Die Großstadt wird simuliert, und hätte Israel auch früher eine nennenswerte Filmindustrie gehabt, so wären es in den frühen Fünfzigern Bilder aus Moskau, der Hauptstadt der damaligen Schutzmacht Sowjetunion gewesen, und in den Sechzigern dann aus dem damals wichtigsten Verbündeten Paris. So ergeht es auch „Das Leben nach Agfa“ von Assi Dayan (1994): Wenn der Film auch alle, aber auch alle Konflikte der israelischen Gesellschaft behandelt (Palästinenser und Israelis, Sephardim und Aschkenasim, Machismo), so bleibt der Handlungsort ein erfundenes Zitat (aus „Cheers“). Die Bar und die Bar-Mama existieren in Israel nicht, wer zwei Gin Tonic hintereinander trinkt, läuft Gefahr, ewig als Alkoholiker zu gelten: Das kulturelle Gefälle zwischen Israelis und Neuzuwanderern aus der ehemaligen Sowjetunion wird gerade bei Fragen der Trinkkultur gegenwärtig.

Die „israelische Erfahrung“ wird im Film berührt, doch vermag sie nicht, ihm eine angemessene Form zu geben. Die andere Welt: Europa, und heute vor allem Amerika, scheint wahrer, treffender zu sein. Hier ist es interessant zu sehen, daß der in den Kinderschuhen steckende palästinensische Film eine andere, eigene Sicht – auch von Tel Aviv – entwirft, dessen Bildersprache gänzlich der arabesken Art des Geschichtenerzählens à la Nagib Mahfus und der postmodernen Metamorphose dessen – einer Art Surrealismus – entspricht.

Die einzigen Filme, die die „Seele“ Tel Avivs berührt haben, sind Filme von und über Außenseiter. „Nagu'a“ von Amos Gutman erzeugt intensive, depressive Bilder: Es ist die melancholische Geschichte israelischer Homosexueller, die ihre Entsprechung in Bildern vernachlässigter Hinterhöfe und abbröckelndem Putz haben. Der Kurzfilm „Orwim“ (deutsch: Raben) der Regisseurin Ayelet Menachemi behandelt zwei Jugendliche, die der Gesellschaft den Rücken kehren. Wie Kinder der No-future-Generation leben sie in einer von Arbeitsrhythmus und Familienstrukturen völlig abgelösten Welt, in der ganz andere Gesetze gelten. Der Süden Tel Avivs, menschenleeres ehemaliges Downtown und der Machane Jehuda Market im Morgengrauen bilden die Kulisse dieses Films, der in seiner Dichte eine ungeahnte existentielle israelische Bildsprache erfindet, die Kunstsprache ist und doch den Geruch von verfaulendem Gemüse aufsteigen läßt, ein real existierender Urgeruch dieser Stadt.
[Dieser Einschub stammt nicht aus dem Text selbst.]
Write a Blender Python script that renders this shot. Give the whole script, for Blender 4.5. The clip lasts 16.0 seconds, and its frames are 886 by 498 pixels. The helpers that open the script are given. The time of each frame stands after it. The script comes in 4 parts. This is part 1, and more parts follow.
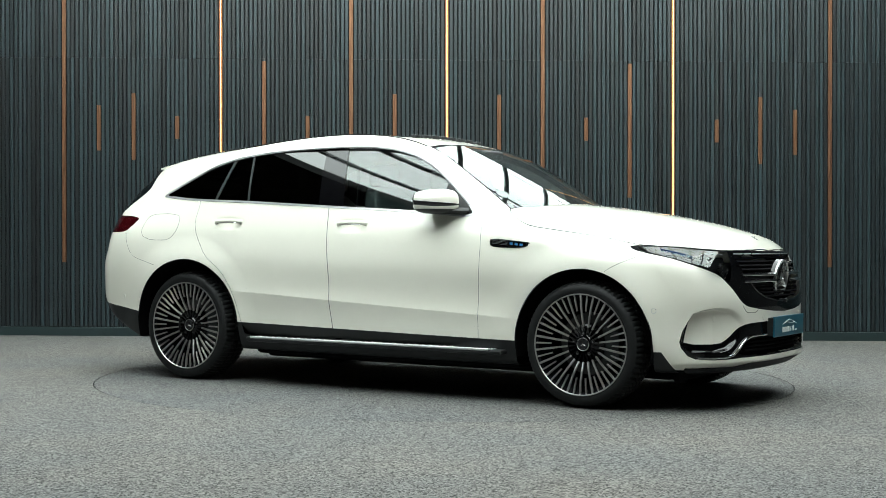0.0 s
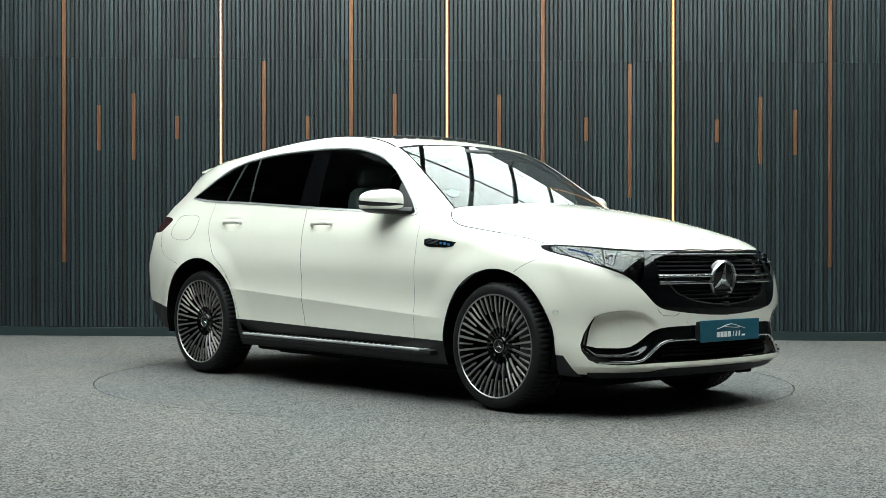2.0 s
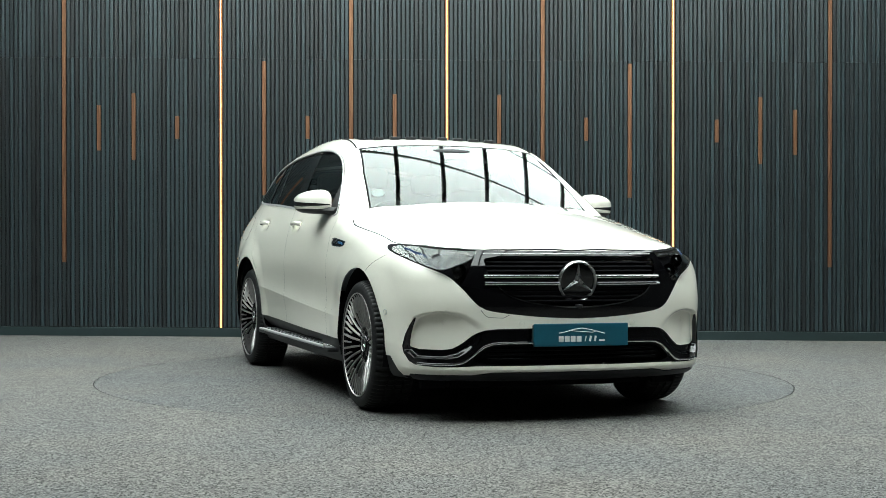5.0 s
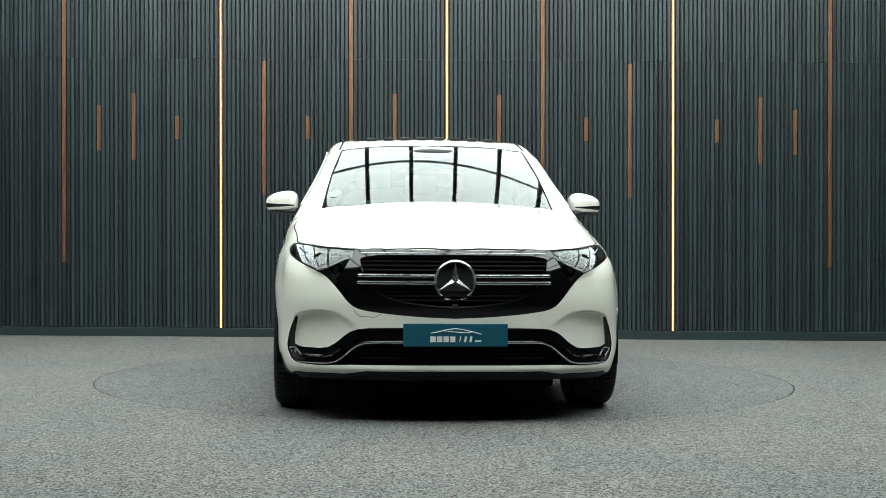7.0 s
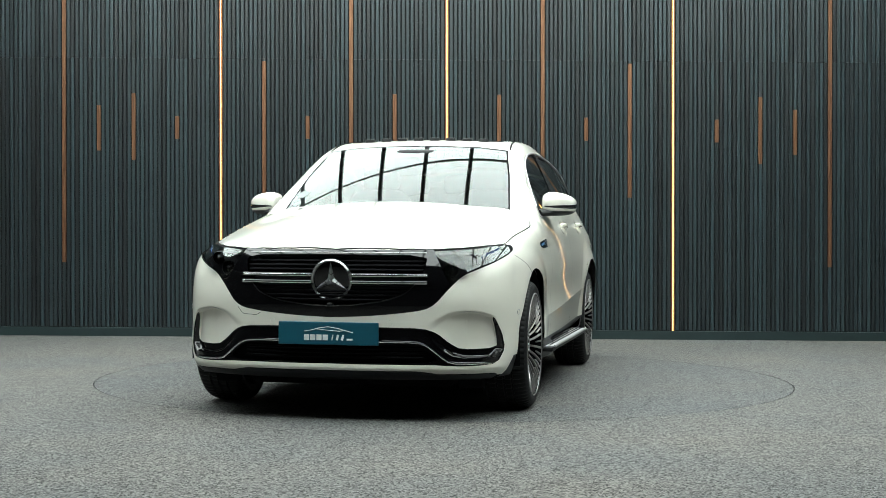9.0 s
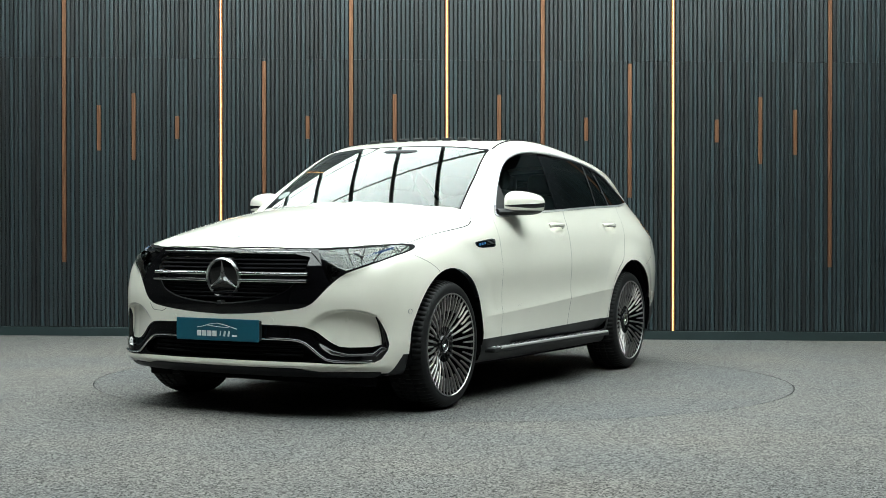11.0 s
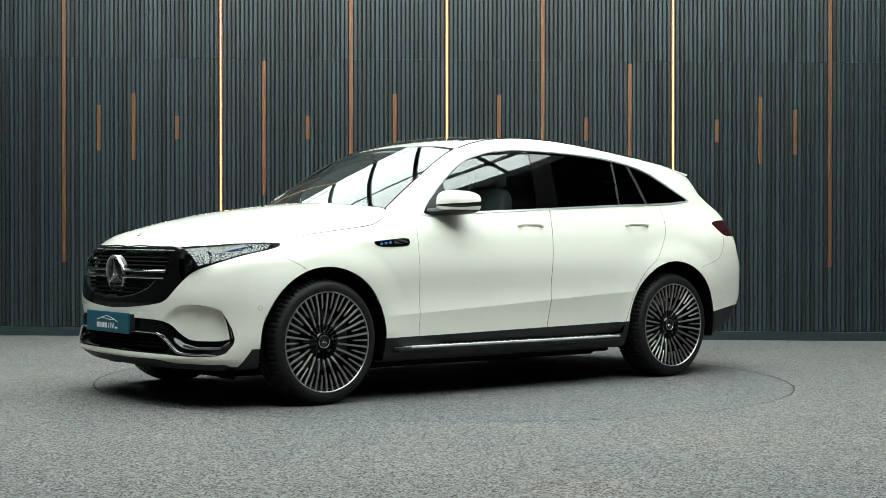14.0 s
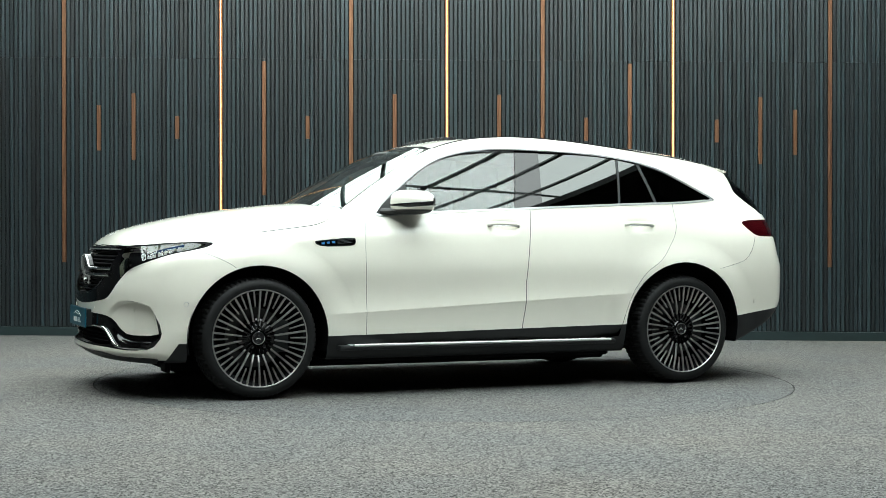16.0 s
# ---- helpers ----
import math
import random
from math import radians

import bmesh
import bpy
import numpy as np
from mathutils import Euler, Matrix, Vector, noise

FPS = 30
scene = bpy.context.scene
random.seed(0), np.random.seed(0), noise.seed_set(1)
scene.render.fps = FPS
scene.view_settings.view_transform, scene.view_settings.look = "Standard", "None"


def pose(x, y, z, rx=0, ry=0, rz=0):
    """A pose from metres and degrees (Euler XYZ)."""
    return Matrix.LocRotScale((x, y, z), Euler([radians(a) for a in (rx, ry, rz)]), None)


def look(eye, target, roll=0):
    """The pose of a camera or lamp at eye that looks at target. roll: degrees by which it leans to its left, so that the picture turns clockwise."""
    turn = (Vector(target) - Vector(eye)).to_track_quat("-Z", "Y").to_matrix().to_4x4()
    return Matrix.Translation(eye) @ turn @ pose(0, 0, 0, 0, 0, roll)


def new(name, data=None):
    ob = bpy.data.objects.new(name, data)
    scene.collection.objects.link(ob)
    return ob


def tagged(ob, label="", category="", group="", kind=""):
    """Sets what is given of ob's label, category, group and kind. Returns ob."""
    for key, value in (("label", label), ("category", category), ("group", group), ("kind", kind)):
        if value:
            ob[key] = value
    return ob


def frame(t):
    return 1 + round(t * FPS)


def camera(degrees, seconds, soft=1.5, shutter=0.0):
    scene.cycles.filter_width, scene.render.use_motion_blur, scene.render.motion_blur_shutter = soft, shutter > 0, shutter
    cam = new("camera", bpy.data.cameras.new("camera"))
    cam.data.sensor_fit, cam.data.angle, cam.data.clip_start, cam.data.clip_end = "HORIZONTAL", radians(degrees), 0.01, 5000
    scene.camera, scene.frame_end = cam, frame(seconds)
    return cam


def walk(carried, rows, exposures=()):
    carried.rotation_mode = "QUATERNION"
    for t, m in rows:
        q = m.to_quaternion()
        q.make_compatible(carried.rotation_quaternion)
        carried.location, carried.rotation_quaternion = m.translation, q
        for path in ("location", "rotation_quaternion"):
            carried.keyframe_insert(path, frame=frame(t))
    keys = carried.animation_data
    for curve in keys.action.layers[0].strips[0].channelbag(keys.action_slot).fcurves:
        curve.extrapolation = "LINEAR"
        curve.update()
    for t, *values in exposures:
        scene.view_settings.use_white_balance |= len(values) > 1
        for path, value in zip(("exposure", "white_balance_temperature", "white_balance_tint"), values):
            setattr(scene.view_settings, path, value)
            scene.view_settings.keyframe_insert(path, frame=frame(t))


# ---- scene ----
# The lens and the place of the camera, which stands still on a tripod.
cam = camera(34.34, 16.0, soft=0.82)
EYE = Vector((0.0, -9.606, 0.942))
VIEW = look(EYE, EYE + Vector((-0.0012, 1.0, -0.00785)), 0.379)
walk(cam, [(0.0, VIEW), (16.0, VIEW)])

# ---- light: a glazed roof under an even sky, and three glowing lines in the wall ----
SKY_GLOW = 6.3
LINE_GLOW = 3.4
world = bpy.data.worlds.new("world")
scene.world = world
world.use_nodes = True
world.node_tree.nodes["Background"].inputs[0].default_value = (0.75, 0.9, 0.95, 1)
world.node_tree.nodes["Background"].inputs[1].default_value = 0.02
scene.view_settings.exposure = 0.0


# ---- materials ----
def nodes_of(name):
    m = bpy.data.materials.new(name)
    m.use_nodes = True
    nt = m.node_tree
    return m, nt, nt.nodes, nt.links, nt.nodes["Principled BSDF"]


def noise_node(nt, scale, detail=4.0, rough=0.6, stretch=None, space="Object"):
    tc = nt.nodes.new("ShaderNodeTexCoord")
    n = nt.nodes.new("ShaderNodeTexNoise")
    n.inputs["Scale"].default_value = scale
    n.inputs["Detail"].default_value = detail
    n.inputs["Roughness"].default_value = rough
    src = tc.outputs[space]
    if stretch:
        mp = nt.nodes.new("ShaderNodeMapping")
        mp.inputs["Scale"].default_value = stretch
        nt.links.new(src, mp.inputs[0])
        src = mp.outputs[0]
    nt.links.new(src, n.inputs["Vector"])
    return n


def ramp(nt, src, low, high, a, b):
    r = nt.nodes.new("ShaderNodeValToRGB")
    r.color_ramp.elements[0].position, r.color_ramp.elements[1].position = low, high
    r.color_ramp.elements[0].color, r.color_ramp.elements[1].color = (*a, 1), (*b, 1)
    nt.links.new(src, r.inputs[0])
    return r.outputs[0]


def bump(nt, bsdf, src, strength, distance):
    b = nt.nodes.new("ShaderNodeBump")
    b.inputs["Strength"].default_value, b.inputs["Distance"].default_value = strength, distance
    nt.links.new(src, b.inputs["Height"])
    nt.links.new(b.outputs[0], bsdf.inputs["Normal"])


def mat(name, color, rough=0.5, metal=0.0, coat=0.0, vary=0.15, scale=20.0, relief=0.0, ior=1.5, spec=0.5):
    """A surface with a little variation of tone and gloss."""
    m, nt, nodes, links, p = nodes_of(name)
    n = noise_node(nt, scale, 5.0)
    dark = tuple(c * (1 - vary) for c in color)
    lite = tuple(min(1.0, c * (1 + vary)) for c in color)
    links.new(ramp(nt, n.outputs["Fac"], 0.3, 0.7, dark, lite), p.inputs["Base Color"])
    p.inputs["Metallic"].default_value = metal
    p.inputs["Coat Weight"].default_value = coat
    p.inputs["Coat Roughness"].default_value = 0.03
    p.inputs["IOR"].default_value = ior
    p.inputs["Specular IOR Level"].default_value = spec
    mr = nodes.new("ShaderNodeMapRange")
    mr.inputs[3].default_value, mr.inputs[4].default_value = rough * 0.85, min(1.0, rough * 1.15)
    links.new(n.outputs["Fac"], mr.inputs[0])
    links.new(mr.outputs[0], p.inputs["Roughness"])
    if relief:
        bump(nt, p, n.outputs["Fac"], 0.5, relief)
    return m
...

Tel Aviv – da könnte ich ein sehnsüchtiges Lied davon singen – besitzt einen unwiderstehlichen Charme. Häßlich, planlos hingeklotzt, verwahrlost und ein wenig geschichtslos, basiert ihre Anziehung in der einzigartigen Exotik verfallender, niedrig gebauter Bauhaus-Gebäude, die keinerlei Ähnlichkeit mit der orientalischen oder kolonialen Bauweise anderer Nahost-Städte hat. Zusätzlichen Reiz verleiht die ehemalige Bevölkerungsstruktur, die der Stadt die verschiedensten Geschäfte, Gerüche und Gewohnheiten beschert hat: Grillrestaurants aus Rumänien, Märkte aus Arabien, Cafés aus Wien und Apotheken aus Deutschland.
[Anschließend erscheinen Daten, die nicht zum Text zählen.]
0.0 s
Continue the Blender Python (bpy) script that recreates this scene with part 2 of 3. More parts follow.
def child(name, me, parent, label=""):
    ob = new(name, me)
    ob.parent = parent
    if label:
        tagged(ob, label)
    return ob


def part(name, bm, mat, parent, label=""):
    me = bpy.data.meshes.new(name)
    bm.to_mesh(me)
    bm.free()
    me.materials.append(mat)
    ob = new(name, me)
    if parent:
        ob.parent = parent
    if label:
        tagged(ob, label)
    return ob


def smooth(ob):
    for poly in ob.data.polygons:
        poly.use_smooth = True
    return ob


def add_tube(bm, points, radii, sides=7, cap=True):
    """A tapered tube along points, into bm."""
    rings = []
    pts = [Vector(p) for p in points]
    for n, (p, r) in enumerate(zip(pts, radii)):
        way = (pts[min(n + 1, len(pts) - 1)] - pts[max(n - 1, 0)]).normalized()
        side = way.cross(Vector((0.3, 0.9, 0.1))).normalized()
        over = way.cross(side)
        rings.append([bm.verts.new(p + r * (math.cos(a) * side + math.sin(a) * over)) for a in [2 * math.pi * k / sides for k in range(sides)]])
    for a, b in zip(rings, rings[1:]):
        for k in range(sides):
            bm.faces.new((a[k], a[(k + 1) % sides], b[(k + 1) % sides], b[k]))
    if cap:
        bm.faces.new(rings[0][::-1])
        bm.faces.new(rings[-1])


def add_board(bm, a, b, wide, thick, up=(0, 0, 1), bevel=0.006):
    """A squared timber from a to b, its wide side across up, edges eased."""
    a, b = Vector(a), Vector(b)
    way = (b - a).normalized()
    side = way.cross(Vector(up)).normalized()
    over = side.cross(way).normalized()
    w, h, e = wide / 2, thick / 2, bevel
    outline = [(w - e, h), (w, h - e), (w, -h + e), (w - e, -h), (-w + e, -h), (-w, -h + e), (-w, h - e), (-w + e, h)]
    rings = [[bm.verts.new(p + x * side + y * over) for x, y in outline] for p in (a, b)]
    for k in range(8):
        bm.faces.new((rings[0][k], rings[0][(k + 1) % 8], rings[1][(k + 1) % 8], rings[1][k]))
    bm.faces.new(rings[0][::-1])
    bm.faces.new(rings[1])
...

Doch die Bilderlügen der Tel- Aviv-Filme enthalten eine wichtige Wahrheit über ihre Gesellschaft: Israels Bilder kommen von woanders her und gehören einem anderen, simulierten Ort, der mal London, mal New York heißt. Der israelische Dramatiker Henoch Levin läßt seine Figuren, allesamt kleine spießige Figürchen, von der Impotenz ihrer Gegenwart immer nach dem „wahren“ Leben in den Traumstädten Zürich und München, Paris und New York vergebens streben. Damit hat er eine Kunstsprache erfunden, die ihresgleichen in der israelischen Kulturlandschaft sucht. Israels Filmemacher dagegen scheinen weniger wie Levin die eigene, wie auch immer geartete Welt in Kunstform umzuwandeln, vielmehr ähneln sie seinen Figürchen, die immer nach dem Wahren, Schönen und Besten trachten – gefangen in einem defekten, fremdbestimmten Mechanismus, indes aber verurteilt sind, zweite Wahl zu bleiben, ohne geeignete Sprache für die etwas linkische Grandeur ihrer eigenen Stadt.